Anais Maroon, Photo Director at The Future of Everything
SPD: What year?
Anais Maroon: As long as I can remember. But maybe around 1988 I started becoming aware and absorbing it, all through the time I left home.
SPD: What were you up to?
AM: Being a little girl, fascinated by all my mother's things, turning into a precocious teen.
SPD: What magazine?
AM: Vanity Fair
SPD: What was it that so enthralled you?
AM: My mom had a subscription to Vanity Fair from before I can remember. Issues were a staple in the house. One or more was always either next to her bed, in the living room, or out on the deck. I was fascinated by the beautiful people, the glamour, the shocking pictures, and I was also introduced to timeless photography like Herb Ritts, Helmut Newton & Annie Leibovitz.
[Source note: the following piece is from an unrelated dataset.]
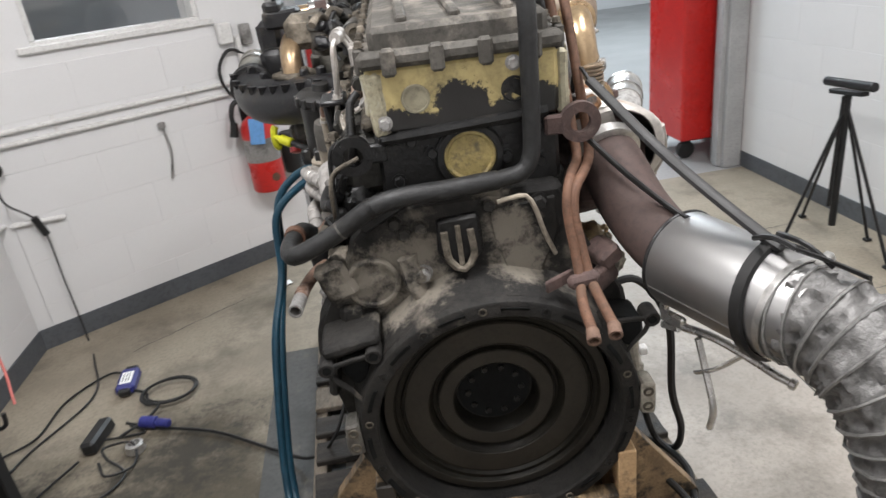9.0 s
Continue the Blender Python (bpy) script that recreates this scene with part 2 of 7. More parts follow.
REDP = mat("red_brown_primer_pipe", (0.105, 0.060, 0.045), (0.065, 0.040, 0.032), 8, 0.55, 0.0, 0.25, 70, (0.055, 0.050, 0.043), 6, (0.50, 0.68), grit=0.5)
COPPER = mat("rusted_copper_tube", (0.17, 0.085, 0.05), (0.085, 0.046, 0.03), 12, 0.75, 0.15, 0.4, 80, (0.12, 0.075, 0.05), 9, (0.56, 0.74), grit=0.6)
GOLD = mat("heat_tinted_stainless", (0.50, 0.37, 0.22), (0.38, 0.27, 0.17), 6, 0.32, 0.8, 0.1, 60, (0.23, 0.18, 0.14), 5, (0.58, 0.78), 0.6)
COOLER = mat("tinted_stainless_cooler", (0.43, 0.38, 0.29), (0.38, 0.335, 0.25), 4, 0.46, 0.5, 0.08, 60, (0.24, 0.20, 0.15), 5, (0.60, 0.86), 0.5, grit=0.3, spots=[((0.15, 0.105, 0.075), 0.6, 0.8, [((-0.298, 0.725, 0.634), 0.085)], 0.35, 0.85)])
OLIVEM = mat("olive_heat_tinted_steel", (0.33, 0.30, 0.195), (0.25, 0.225, 0.145), 6, 0.34, 0.75, 0.12, 60, (0.15, 0.125, 0.09), 8, (0.54, 0.74), 0.6, grit=0.4)
STEEL = mat("worn_bright_steel", (0.62, 0.61, 0.59), (0.45, 0.44, 0.42), 15, 0.32, 0.85, 0.1, 90, (0.25, 0.23, 0.2), 11, (0.6, 0.8), grit=0.4)
SLEEVE = mat("brushed_stainless_sleeve", (0.43, 0.425, 0.418), (0.395, 0.39, 0.384), 0.6, 0.34, 0.95, 0.0, 50, speck=0.1)
CHROME = mat("plated_steel", (0.56, 0.55, 0.53), (0.42, 0.41, 0.395), 10, 0.26, 0.8, 0.05, 60)
LINE = mat("dusty_zinc_fuel_line", (0.58, 0.56, 0.53), (0.38, 0.355, 0.325), 15, 0.42, 0.45, 0.3, 90, (0.20, 0.15, 0.11), 12, (0.56, 0.74), grit=0.5)
EARM = mat("dark_grey_worn_casting", (0.115, 0.108, 0.095), (0.060, 0.056, 0.049), 10, 0.6, 0.1, 0.5, 70, (0.24, 0.22, 0.185), 14, (0.60, 0.74), 0.85, grit=0.7)
GREYD = mat("grey_painted_duct", (0.27, 0.258, 0.225), (0.18, 0.172, 0.15), 8, 0.45, 0.15, 0.3, 70, (0.075, 0.07, 0.06), 7, (0.56, 0.76), grit=0.6)
PLAST = mat("black_moulded_plastic", (0.016, 0.016, 0.017), (0.010, 0.010, 0.011), 7, 0.36, 0.0, 0.2, 120, (0.10, 0.087, 0.07), 12, (0.54, 0.76), 0.85, grit=0.3)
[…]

I think I learned what being controversial meant from Vanity Fair. The exposure opened the door to an obsessive interest in wild, humorous, unrestrained beauty within all sorts of magazines. I pasted a rotating assortment of tear sheets all over my bedroom walls and discovered photography as an amazing and delicious way to push conversations and boundaries forward. I graduated to other magazines by high school, but the Vanity Fair's were always in the house, always on my mother's lap, always making an impact on my young, formidable, creative brain.
SPD: Do you know now who the creatives were?
AM: I do now from investigating later in life: Ruth Ansel, David Friend, Charles Churchward.
SPD: How does that inform your creative now?
AM: Vanity Fair tried to push the boundaries, while combining timeless beauty and humor. This was something I was exposed to through so much of my young life, which occupies such a sentimental place in my memories. I'm always striving to create work that is beautiful, dynamic, thoughtful and timeless *which is the extremely difficult trick*.